Transcribe every line from the top down to the line with "import numpy as np", both ends included, but not the pictures.

> [DATASET EXTRACT]
◆ ◆ ◆ ◆ ◆ ◆ ◆
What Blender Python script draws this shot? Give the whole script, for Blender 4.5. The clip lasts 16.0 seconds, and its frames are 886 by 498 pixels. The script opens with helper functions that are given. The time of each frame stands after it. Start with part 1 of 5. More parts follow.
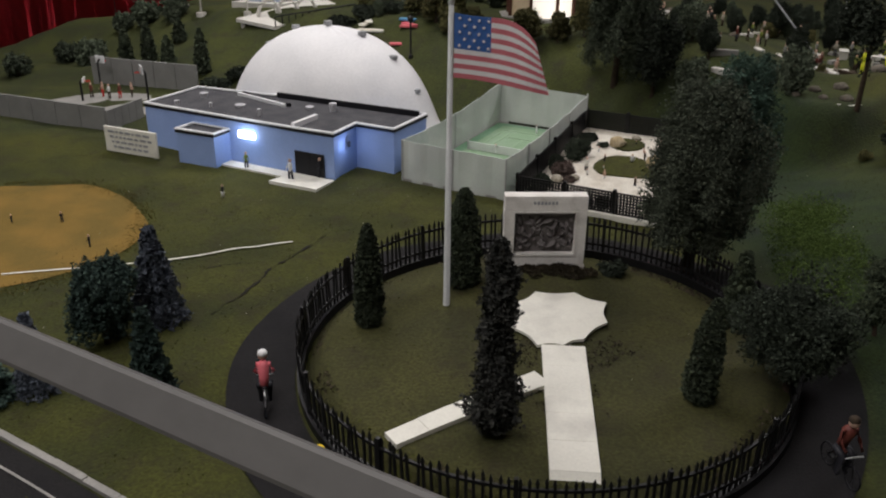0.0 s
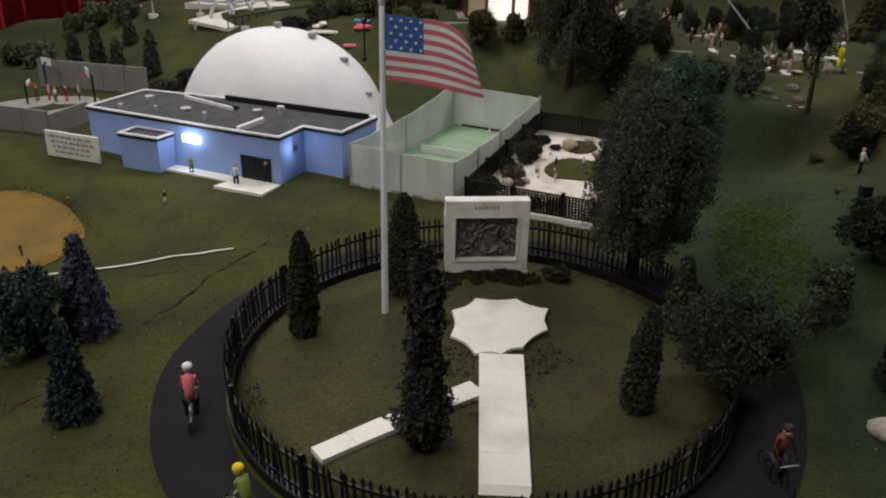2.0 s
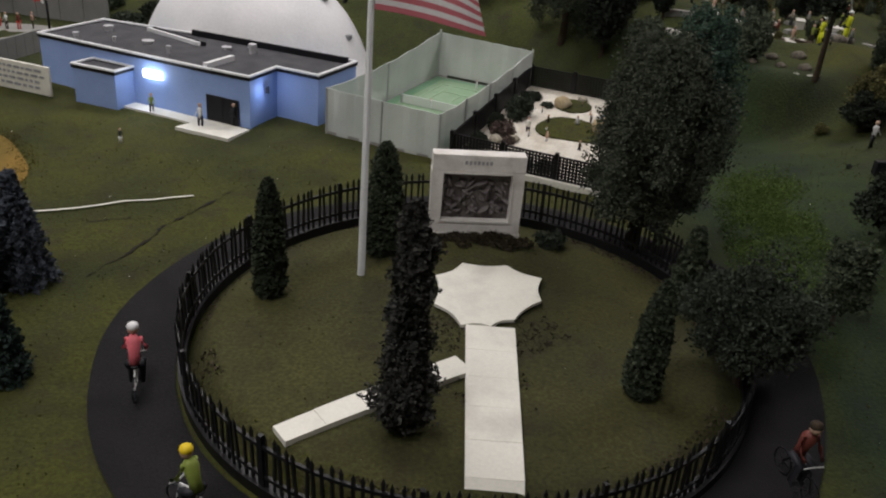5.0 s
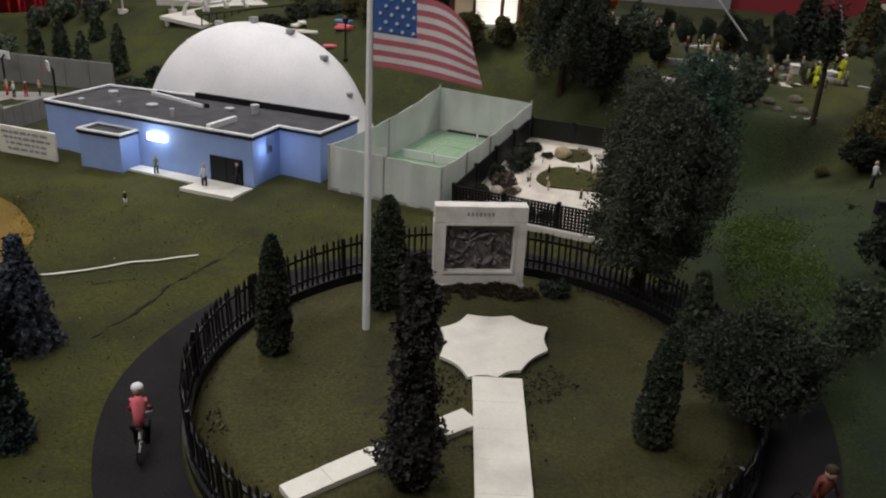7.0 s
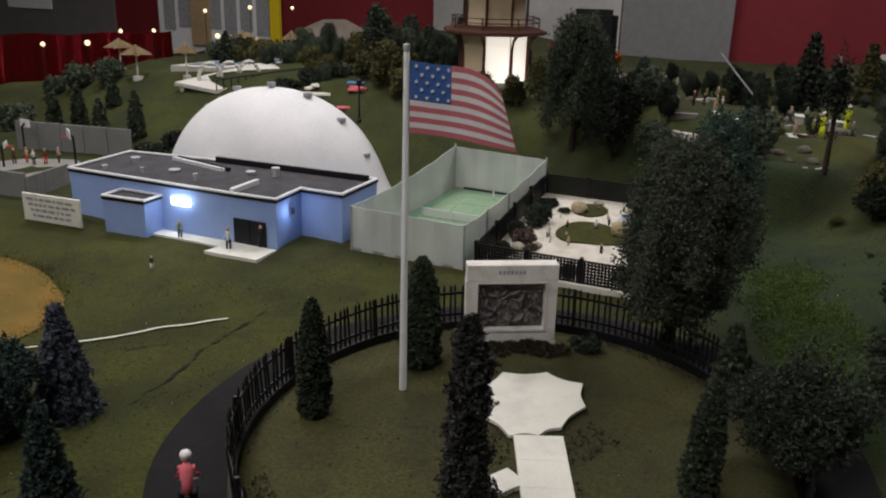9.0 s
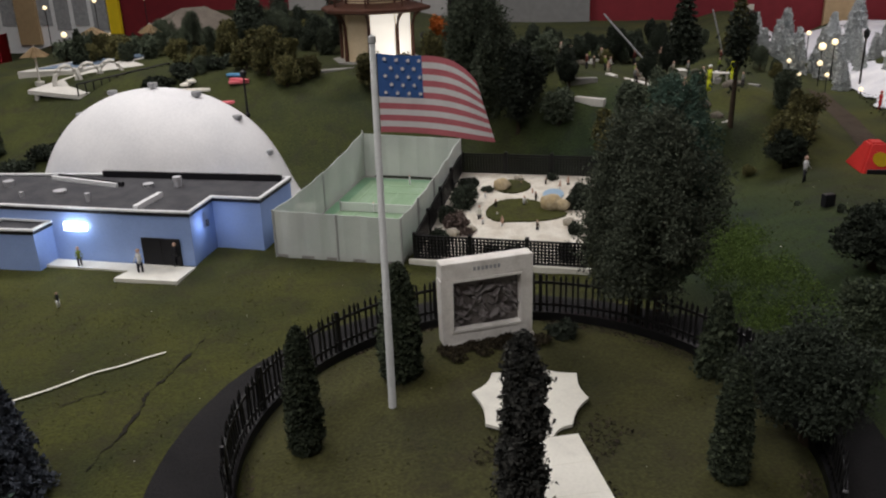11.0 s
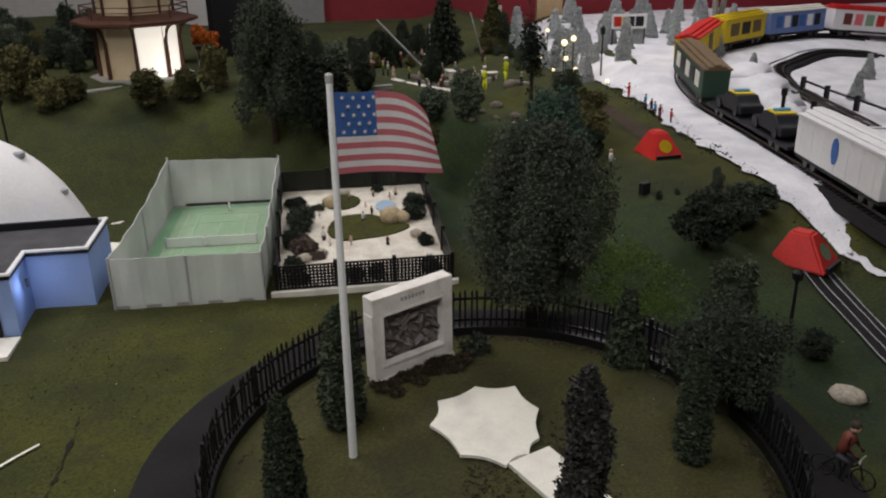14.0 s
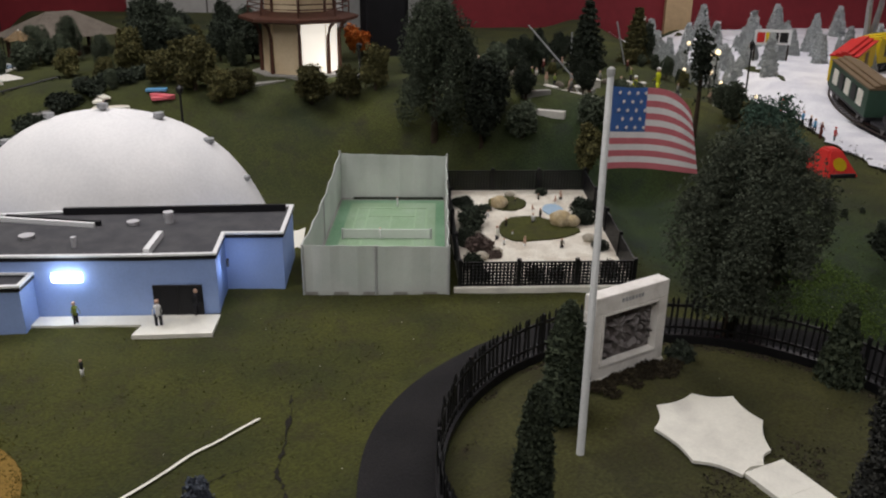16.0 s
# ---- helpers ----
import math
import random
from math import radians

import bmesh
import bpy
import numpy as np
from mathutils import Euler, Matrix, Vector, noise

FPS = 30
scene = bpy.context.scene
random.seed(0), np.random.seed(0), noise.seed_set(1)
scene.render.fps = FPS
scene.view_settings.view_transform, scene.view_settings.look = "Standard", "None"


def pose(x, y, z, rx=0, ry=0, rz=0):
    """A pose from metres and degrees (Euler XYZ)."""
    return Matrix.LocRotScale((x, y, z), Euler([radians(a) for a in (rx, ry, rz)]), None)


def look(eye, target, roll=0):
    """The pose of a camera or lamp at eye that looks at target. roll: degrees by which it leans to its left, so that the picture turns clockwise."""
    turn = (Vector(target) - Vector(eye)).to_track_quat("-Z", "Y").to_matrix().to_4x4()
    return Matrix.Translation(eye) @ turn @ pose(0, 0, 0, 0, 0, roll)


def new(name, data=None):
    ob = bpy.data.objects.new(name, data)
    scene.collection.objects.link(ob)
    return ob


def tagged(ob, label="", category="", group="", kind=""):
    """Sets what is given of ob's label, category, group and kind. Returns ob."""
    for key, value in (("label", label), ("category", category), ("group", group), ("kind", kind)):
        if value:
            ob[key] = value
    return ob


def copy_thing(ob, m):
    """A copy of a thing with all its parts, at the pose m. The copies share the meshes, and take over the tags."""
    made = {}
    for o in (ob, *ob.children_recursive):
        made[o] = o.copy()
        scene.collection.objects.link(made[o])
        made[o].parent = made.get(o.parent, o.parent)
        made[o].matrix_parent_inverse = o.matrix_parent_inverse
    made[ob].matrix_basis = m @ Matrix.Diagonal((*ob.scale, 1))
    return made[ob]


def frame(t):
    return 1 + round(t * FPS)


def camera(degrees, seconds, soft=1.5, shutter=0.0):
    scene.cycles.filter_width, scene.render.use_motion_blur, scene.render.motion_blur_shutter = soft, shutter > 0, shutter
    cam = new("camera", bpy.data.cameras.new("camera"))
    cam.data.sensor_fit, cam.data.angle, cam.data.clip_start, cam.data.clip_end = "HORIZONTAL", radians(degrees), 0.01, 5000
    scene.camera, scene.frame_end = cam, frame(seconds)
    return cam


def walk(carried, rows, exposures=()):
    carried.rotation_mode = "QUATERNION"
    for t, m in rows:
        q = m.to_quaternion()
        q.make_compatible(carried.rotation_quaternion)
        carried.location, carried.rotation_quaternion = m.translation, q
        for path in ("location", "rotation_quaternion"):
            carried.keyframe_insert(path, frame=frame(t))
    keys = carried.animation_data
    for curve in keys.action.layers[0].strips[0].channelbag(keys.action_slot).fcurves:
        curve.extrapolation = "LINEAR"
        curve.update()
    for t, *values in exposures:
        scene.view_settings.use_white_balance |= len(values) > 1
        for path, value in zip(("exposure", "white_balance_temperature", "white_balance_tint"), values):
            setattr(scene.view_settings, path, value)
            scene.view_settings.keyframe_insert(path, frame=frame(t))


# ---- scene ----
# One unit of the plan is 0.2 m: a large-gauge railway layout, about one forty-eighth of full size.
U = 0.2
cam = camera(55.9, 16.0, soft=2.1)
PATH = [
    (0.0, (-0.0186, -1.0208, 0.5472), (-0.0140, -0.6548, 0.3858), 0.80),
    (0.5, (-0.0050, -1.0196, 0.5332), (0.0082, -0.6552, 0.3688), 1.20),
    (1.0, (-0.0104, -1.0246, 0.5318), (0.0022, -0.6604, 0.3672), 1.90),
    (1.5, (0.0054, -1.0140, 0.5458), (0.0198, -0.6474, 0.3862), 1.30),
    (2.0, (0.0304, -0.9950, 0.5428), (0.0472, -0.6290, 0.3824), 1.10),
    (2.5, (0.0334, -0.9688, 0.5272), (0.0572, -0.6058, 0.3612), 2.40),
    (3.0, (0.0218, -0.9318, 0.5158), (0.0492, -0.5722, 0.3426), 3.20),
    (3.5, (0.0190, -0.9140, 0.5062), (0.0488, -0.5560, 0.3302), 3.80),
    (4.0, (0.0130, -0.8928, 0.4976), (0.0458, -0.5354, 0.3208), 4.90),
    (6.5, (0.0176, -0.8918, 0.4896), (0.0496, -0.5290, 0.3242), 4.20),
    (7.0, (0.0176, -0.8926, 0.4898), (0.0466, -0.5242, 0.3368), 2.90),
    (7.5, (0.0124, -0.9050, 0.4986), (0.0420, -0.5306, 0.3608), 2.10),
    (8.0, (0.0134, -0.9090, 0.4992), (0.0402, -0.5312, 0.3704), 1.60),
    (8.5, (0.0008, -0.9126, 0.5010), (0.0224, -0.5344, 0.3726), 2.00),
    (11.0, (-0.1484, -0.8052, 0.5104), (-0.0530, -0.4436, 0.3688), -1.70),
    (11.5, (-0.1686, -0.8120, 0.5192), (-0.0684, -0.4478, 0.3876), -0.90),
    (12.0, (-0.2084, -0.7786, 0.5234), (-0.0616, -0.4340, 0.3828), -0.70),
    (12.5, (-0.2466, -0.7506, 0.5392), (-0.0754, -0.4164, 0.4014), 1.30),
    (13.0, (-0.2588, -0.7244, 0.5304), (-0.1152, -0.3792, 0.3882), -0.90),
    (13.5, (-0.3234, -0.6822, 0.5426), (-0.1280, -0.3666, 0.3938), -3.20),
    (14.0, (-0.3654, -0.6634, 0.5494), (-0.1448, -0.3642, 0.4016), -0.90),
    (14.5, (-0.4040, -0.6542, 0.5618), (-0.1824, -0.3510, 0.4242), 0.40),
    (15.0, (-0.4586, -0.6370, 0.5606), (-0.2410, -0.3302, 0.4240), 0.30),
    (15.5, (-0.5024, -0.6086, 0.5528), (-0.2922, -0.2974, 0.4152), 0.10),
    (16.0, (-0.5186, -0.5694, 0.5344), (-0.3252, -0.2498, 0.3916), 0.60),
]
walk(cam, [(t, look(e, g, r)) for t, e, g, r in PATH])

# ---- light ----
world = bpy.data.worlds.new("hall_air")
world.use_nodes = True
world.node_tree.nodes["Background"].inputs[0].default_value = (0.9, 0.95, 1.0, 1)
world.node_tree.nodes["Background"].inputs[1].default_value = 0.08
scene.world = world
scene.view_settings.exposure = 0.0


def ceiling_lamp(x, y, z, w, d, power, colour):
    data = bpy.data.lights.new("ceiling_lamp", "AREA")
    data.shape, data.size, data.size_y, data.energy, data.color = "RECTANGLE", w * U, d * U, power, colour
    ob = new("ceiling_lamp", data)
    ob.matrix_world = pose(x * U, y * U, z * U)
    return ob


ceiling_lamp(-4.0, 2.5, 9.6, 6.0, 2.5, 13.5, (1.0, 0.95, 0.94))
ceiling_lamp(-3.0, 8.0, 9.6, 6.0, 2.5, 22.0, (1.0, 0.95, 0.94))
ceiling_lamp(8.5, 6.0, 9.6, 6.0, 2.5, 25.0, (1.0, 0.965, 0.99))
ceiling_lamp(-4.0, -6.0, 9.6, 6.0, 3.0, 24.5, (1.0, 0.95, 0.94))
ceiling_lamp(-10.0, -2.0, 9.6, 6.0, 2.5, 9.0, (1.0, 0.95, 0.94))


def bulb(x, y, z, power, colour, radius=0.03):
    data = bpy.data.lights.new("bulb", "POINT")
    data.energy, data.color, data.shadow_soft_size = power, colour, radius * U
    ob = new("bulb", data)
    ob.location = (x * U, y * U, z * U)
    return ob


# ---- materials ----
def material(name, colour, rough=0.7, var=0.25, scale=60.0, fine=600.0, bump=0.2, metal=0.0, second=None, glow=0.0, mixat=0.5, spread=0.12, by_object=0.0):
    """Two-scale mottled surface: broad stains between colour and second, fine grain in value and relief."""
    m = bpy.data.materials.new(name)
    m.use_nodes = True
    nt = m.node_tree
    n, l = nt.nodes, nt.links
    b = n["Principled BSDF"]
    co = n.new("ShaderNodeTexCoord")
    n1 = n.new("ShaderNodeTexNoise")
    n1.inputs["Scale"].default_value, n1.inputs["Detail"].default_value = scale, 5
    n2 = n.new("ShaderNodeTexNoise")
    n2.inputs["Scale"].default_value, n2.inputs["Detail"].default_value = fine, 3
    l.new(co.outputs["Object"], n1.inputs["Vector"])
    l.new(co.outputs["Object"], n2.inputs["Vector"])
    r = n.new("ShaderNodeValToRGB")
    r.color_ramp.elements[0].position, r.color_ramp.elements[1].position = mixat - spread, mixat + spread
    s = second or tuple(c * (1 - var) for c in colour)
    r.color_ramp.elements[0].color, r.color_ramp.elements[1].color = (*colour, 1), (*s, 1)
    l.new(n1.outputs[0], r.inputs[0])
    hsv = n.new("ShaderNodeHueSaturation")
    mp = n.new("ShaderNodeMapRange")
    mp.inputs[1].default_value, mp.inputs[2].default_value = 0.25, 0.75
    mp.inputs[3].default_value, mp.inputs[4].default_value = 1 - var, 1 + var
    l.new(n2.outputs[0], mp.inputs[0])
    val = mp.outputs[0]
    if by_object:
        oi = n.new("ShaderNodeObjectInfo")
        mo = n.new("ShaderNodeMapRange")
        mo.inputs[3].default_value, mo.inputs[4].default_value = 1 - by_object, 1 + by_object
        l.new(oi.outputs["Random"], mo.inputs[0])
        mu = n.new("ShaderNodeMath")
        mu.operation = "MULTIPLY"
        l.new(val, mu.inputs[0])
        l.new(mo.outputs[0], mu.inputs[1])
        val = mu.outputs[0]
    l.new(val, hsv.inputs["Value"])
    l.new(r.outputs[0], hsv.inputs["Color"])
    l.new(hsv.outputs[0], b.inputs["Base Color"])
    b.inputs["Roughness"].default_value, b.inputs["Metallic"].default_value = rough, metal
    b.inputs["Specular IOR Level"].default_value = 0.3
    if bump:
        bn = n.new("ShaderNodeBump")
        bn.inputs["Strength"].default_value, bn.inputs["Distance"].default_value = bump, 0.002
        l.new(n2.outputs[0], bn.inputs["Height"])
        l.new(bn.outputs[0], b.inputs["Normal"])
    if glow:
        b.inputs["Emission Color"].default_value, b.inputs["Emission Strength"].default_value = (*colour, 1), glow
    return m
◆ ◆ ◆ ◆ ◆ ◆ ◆
> [TASK SOLUTION]
What Blender Python script draws this shot? Give the whole script, for Blender 4.5. The clip lasts 16.0 seconds, and its frames are 886 by 498 pixels. The script opens with helper functions that are given. The time of each frame stands after it. Start with part 1 of 5. More parts follow.
0.0 s
2.0 s
5.0 s
7.0 s
9.0 s
11.0 s
14.0 s
16.0 s
# ---- helpers ----
import math
import random
from math import radians

import bmesh
import bpy
import numpy as np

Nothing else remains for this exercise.